In the past, we’ve editorialized on the lack of student presence at Liebowitz’s speeches, decrying what we perceived to be an unacceptable level of student apathy. Numerous times we have criticized the administration for lack of transparency or an inability to connect with the student body. But this week, a clear message didn’t pop out at us — scheduled for 12:15 p.m. on a Wednesday, it wasn’t immediately obvious that students should be blamed for not attending the speech, but it also felt wrong to criticize Liebowitz for delivering a speech geared toward faculty and staff at a time largely geared toward faculty and staff.

So it doesn’t seem right to call out student apathy or administrative disconnect for a lack of student presence at our president’s state of the College address, but the reality of the situation is still worth commenting on. Theoretically, though, we should be interested in what the leader of our institution has to say, even if it doesn’t seem pertinent to our day-to-day lives. On the contrary, the vast majority of the money the College spends comes directly from our comprehensive fees — why wouldn’t we want to know how that money is being spent? More to the point, we are all passengers on the ship that is Middlebury College — is it not in our collective best interest to know the course we’re charting, the status of the seas we’re sailing through, and the stability of the vessel carrying us?

But it’s easy to see apathy where there is actually excess activity — students lead incredibly busy lives on this campus, and a speech at 12:15 p.m., unless it’s declaring either the bankruptcy of the College or the reopening of Atwater Dining Hall, might not be as important as finishing a lab report or going to practice. Realistically, if the goal was to draw students to the speech, then holding it in the Social Space was a good idea, but having it at lunch time in the middle of the week was not.

Astute readers have probably gotten to this point still wondering what, exactly, our point is. Wondering that ourselves, we looked more closely at the content of Liebowitz’s speech and were struck by the tone. It reminded us that although we often label Middlebury as an “institution of higher learning,” it is, in fact, a business. Like any other money-making enterprise in this capitalist economy, Middlebury takes in raw resources and churns out products — perhaps the most important product of all: well-informed global citizens. And the optimistic tone of Liebowitz’s speech further reminds us that we are a pretty darn good business, capable of weathering a national recession with minimal sacrifice and no casualties.
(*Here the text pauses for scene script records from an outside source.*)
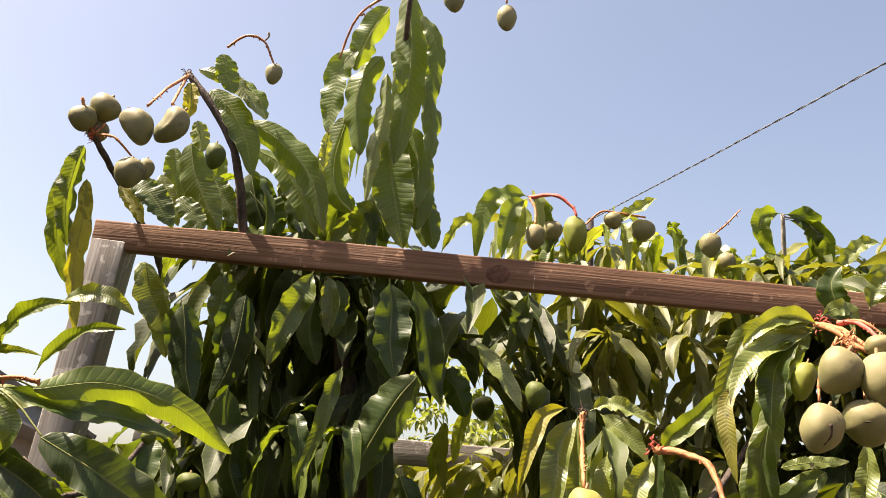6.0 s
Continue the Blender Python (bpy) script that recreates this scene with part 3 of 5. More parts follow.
stem('petiole', 'green', 0.0022, 0.0017, (0.052, 1.288, 1.685), (0.088, 1.284, 1.682), (0.128, 1.279, 1.652))
blade('light', [(0.089, 1.310, 1.739), (0.139, 1.320, 1.729), (0.186, 1.310, 1.672), (0.217, 1.290, 1.610), (0.233, 1.270, 1.565)], 0.034, (-0.14, -0.99, -0.06), -66, -52, 0.2)
stem('petiole', 'green', 0.0022, 0.0017, (0.052, 1.288, 1.685), (0.070, 1.299, 1.724), (0.092, 1.311, 1.738))
blade('yellow', [(0.001, 1.280, 1.677), (-0.028, 1.260, 1.633), (-0.051, 1.240, 1.572), (-0.057, 1.200, 1.459)], 0.030, (0.04, -1.00, 0.02), -42, 71, 0.2)
stem('petiole', 'green', 0.0022, 0.0017, (0.052, 1.288, 1.685), (0.026, 1.284, 1.693), (-0.001, 1.279, 1.674))
blade('light', [(0.040, 1.310, 1.610), (-0.008, 1.300, 1.590), (-0.041, 1.280, 1.530), (-0.060, 1.260, 1.452)], 0.024, (0.03, -1.00, 0.05), 50, 65, 0.2)
stem('petiole', 'green', 0.0022, 0.0017, (0.052, 1.288, 1.685), (0.046, 1.299, 1.659), (0.037, 1.309, 1.609))
blade('yellow', [(-0.008, 1.310, 1.554), (-0.035, 1.300, 1.474), (-0.053, 1.280, 1.401), (-0.068, 1.270, 1.356)], 0.026, (0.04, -0.99, 0.15), 54, 67, 0.2)
stem('petiole', 'green', 0.0022, 0.0017, (0.052, 1.288, 1.685), (0.022, 1.299, 1.631), (-0.010, 1.309, 1.549))
blade('mid', [(0.046, 1.260, 1.621), (0.035, 1.240, 1.549), (0.030, 1.220, 1.468), (0.028, 1.190, 1.397)], 0.038, (-0.03, -0.99, 0.10), -43, -36, 0.12)
stem('petiole', 'green', 0.0022, 0.0017, (0.052, 1.288, 1.685), (0.049, 1.274, 1.665), (0.045, 1.259, 1.617))
blade('mid', [(0.007, 1.240, 1.502), (-0.027, 1.200, 1.415), (-0.053, 1.150, 1.327), (-0.080, 1.110, 1.257)], 0.034, (0.04, -0.97, 0.23), -46, -46, 0.15)
blade('mid', [(0.066, 1.210, 1.492), (0.039, 1.160, 1.398), (0.009, 1.100, 1.324), (-0.026, 1.040, 1.263)], 0.042, (-0.01, -0.97, 0.24), -41, -35, 0.15)
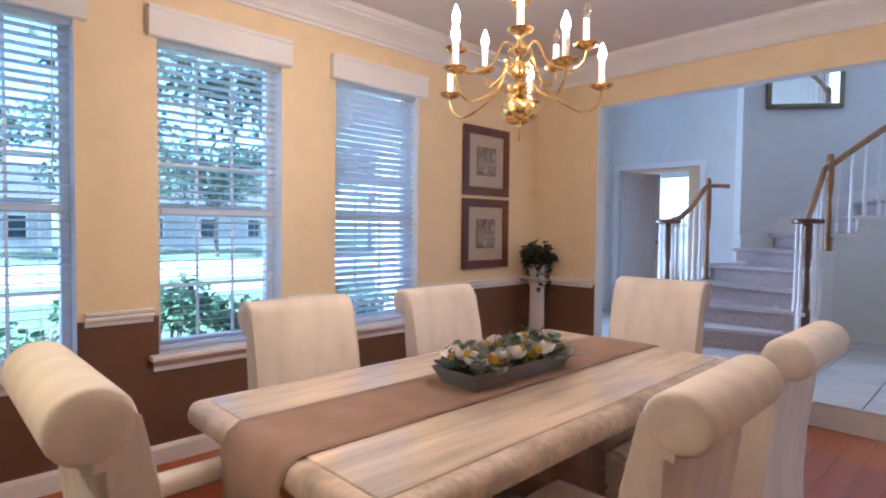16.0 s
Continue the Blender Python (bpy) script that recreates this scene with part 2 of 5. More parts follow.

As students, we are the consumers of Middlebury’s product — it is our money which greases the wheels of the business, and for our betterment that it exists. Like consumers of any product, we can choose to be informed on the ways our money is being spent, or we can choose not to. Either way, chances are high that we’ll graduate and benefit from our Middlebury education. For those interested to know the numbers behind that education, the information is readily available.